> [WHAT IS EXPECTED]: Which lines come from the start of the records through the line that holds "ya, yb, slope = 20.0, 72.0, 0.040"? Write them out word for word.

> [MATERIAL FOR THE TASK]:
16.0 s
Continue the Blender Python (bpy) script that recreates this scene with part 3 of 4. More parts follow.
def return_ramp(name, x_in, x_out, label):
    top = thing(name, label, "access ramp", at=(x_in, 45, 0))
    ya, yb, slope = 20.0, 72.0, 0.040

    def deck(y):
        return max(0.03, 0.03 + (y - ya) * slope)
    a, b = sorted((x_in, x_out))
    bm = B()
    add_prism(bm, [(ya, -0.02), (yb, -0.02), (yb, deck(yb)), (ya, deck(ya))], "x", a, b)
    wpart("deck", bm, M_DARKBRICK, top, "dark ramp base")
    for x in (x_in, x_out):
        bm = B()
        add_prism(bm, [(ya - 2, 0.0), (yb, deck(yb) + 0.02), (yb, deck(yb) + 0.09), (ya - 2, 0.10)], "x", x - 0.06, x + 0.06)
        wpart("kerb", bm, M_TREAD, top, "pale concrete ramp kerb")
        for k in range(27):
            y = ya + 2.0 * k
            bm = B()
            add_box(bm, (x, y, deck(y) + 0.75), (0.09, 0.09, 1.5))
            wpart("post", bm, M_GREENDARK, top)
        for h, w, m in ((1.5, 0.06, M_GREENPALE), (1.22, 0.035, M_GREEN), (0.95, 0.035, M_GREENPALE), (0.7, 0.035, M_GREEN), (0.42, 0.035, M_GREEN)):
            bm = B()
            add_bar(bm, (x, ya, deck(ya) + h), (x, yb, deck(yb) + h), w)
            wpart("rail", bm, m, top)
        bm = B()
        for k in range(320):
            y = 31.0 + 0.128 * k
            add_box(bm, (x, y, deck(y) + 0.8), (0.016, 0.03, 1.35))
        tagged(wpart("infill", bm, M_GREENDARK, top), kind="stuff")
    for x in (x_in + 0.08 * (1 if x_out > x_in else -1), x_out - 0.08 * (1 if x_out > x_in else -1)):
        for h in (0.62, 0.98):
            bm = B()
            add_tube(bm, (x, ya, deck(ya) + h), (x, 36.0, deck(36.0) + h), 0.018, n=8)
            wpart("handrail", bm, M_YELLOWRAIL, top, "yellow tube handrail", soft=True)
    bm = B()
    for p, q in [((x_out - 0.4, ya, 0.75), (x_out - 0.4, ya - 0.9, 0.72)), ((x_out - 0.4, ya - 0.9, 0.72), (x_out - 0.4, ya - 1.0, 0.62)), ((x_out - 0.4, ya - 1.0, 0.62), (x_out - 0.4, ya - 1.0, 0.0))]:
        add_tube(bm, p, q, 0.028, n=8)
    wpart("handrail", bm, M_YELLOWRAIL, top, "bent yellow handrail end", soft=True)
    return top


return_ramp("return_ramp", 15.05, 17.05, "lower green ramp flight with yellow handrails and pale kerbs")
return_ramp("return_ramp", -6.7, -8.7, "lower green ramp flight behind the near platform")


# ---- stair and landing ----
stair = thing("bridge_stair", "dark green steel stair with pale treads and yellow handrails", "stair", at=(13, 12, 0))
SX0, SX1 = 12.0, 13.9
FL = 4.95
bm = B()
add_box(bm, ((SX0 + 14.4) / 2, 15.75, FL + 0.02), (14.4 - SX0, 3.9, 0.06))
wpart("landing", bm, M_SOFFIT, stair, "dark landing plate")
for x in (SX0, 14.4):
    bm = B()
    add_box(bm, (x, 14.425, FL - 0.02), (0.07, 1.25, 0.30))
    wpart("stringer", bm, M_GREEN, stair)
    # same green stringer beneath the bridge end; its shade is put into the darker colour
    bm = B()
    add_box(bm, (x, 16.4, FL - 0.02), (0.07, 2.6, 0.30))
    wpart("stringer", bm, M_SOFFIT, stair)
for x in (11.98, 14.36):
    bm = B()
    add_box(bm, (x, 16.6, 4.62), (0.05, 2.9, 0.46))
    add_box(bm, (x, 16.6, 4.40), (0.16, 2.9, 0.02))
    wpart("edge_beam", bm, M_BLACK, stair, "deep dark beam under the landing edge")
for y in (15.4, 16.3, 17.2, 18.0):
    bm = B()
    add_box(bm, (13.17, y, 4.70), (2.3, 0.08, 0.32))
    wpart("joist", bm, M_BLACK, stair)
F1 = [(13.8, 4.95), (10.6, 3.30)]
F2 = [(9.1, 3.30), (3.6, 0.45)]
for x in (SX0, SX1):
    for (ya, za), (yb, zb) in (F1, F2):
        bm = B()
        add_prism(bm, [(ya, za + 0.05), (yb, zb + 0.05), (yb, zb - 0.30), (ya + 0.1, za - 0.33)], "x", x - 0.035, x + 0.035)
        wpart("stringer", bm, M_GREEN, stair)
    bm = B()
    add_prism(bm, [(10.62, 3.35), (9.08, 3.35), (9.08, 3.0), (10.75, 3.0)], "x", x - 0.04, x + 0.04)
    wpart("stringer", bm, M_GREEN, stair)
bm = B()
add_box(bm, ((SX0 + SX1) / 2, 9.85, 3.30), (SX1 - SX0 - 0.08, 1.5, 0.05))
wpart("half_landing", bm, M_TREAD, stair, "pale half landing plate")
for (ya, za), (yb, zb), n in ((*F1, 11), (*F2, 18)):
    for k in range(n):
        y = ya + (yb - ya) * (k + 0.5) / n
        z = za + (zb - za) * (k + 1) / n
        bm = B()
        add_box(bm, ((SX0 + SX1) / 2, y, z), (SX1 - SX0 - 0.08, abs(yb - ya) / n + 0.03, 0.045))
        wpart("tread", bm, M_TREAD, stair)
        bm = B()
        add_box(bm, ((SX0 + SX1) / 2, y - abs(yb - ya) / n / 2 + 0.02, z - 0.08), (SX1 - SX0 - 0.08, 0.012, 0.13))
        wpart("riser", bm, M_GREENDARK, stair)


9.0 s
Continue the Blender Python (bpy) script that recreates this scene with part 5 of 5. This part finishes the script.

> [TASK ANSWER]:
16.0 s
Continue the Blender Python (bpy) script that recreates this scene with part 3 of 4. More parts follow.
def return_ramp(name, x_in, x_out, label):
    top = thing(name, label, "access ramp", at=(x_in, 45, 0))
    ya, yb, slope = 20.0, 72.0, 0.040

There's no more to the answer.